(EXERCISE REQUIREMENTS): Show every line where "with" occurs.
++++ DATA EXTRACT
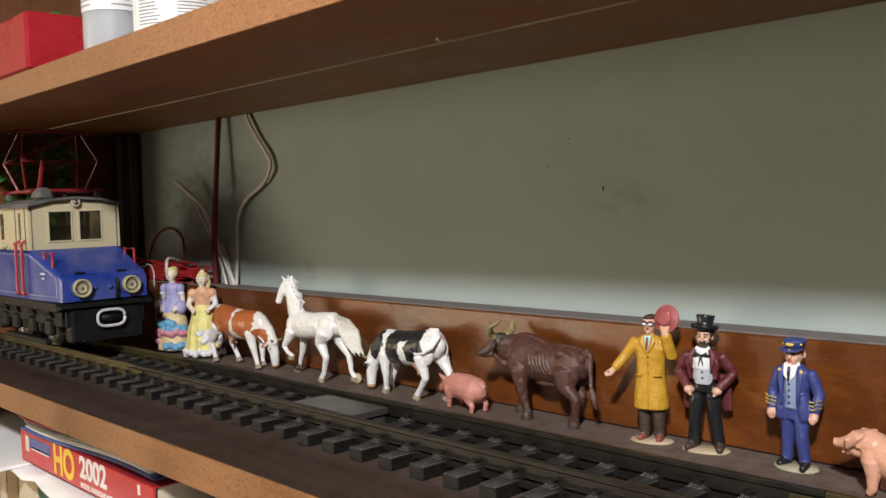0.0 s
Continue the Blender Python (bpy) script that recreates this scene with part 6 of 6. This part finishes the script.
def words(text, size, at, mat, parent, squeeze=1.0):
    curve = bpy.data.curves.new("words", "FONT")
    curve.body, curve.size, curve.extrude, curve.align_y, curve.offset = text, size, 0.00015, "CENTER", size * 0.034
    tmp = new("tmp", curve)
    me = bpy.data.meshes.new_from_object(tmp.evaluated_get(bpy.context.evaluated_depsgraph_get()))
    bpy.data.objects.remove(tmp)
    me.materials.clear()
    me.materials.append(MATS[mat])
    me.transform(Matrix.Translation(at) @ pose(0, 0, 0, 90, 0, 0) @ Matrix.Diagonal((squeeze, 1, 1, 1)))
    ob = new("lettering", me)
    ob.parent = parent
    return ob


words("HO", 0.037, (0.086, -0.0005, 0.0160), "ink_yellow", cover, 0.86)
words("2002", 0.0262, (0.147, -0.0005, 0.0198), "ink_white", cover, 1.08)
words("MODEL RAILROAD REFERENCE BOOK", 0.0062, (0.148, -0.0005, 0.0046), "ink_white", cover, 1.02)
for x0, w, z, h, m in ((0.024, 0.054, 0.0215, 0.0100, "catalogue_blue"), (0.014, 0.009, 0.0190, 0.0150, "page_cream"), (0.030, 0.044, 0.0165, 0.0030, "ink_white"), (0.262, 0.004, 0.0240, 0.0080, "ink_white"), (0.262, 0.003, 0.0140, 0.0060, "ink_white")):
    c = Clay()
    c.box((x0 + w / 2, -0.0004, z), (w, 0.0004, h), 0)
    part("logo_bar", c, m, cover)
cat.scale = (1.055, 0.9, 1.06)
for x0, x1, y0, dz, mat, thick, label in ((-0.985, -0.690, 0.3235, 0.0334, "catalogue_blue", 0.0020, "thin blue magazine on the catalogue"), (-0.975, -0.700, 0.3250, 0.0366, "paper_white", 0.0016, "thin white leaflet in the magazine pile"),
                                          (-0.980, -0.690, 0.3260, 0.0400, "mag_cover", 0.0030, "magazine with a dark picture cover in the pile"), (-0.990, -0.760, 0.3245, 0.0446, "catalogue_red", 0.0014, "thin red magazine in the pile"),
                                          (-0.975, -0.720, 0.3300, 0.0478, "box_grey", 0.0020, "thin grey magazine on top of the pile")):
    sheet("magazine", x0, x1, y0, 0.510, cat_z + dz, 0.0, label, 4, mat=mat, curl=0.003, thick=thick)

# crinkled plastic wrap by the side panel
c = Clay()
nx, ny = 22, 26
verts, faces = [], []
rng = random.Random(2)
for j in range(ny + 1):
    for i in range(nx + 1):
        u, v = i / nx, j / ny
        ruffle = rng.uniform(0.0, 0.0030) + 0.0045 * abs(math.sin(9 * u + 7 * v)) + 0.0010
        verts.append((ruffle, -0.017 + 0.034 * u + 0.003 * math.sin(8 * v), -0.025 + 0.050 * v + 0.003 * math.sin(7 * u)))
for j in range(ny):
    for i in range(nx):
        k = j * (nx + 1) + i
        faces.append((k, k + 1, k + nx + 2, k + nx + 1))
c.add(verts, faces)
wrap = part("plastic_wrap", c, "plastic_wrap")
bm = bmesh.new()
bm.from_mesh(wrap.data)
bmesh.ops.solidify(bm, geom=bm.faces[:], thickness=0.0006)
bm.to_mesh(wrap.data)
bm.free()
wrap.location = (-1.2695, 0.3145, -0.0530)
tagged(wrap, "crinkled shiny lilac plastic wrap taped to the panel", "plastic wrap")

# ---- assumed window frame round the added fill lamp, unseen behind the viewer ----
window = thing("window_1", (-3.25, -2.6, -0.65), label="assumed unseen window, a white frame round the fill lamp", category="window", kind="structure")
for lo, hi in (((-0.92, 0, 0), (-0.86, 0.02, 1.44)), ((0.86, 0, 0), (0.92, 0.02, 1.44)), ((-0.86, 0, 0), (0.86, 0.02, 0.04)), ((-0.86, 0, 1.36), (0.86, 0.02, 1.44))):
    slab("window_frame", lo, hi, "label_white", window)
++++++++
(RESULT):
Continue the Blender Python (bpy) script that recreates this scene with part 6 of 6. This part finishes the script.
                                          (-0.980, -0.690, 0.3260, 0.0400, "mag_cover", 0.0030, "magazine with a dark picture cover in the pile"), (-0.990, -0.760, 0.3245, 0.0446, "catalogue_red", 0.0014, "thin red magazine in the pile"),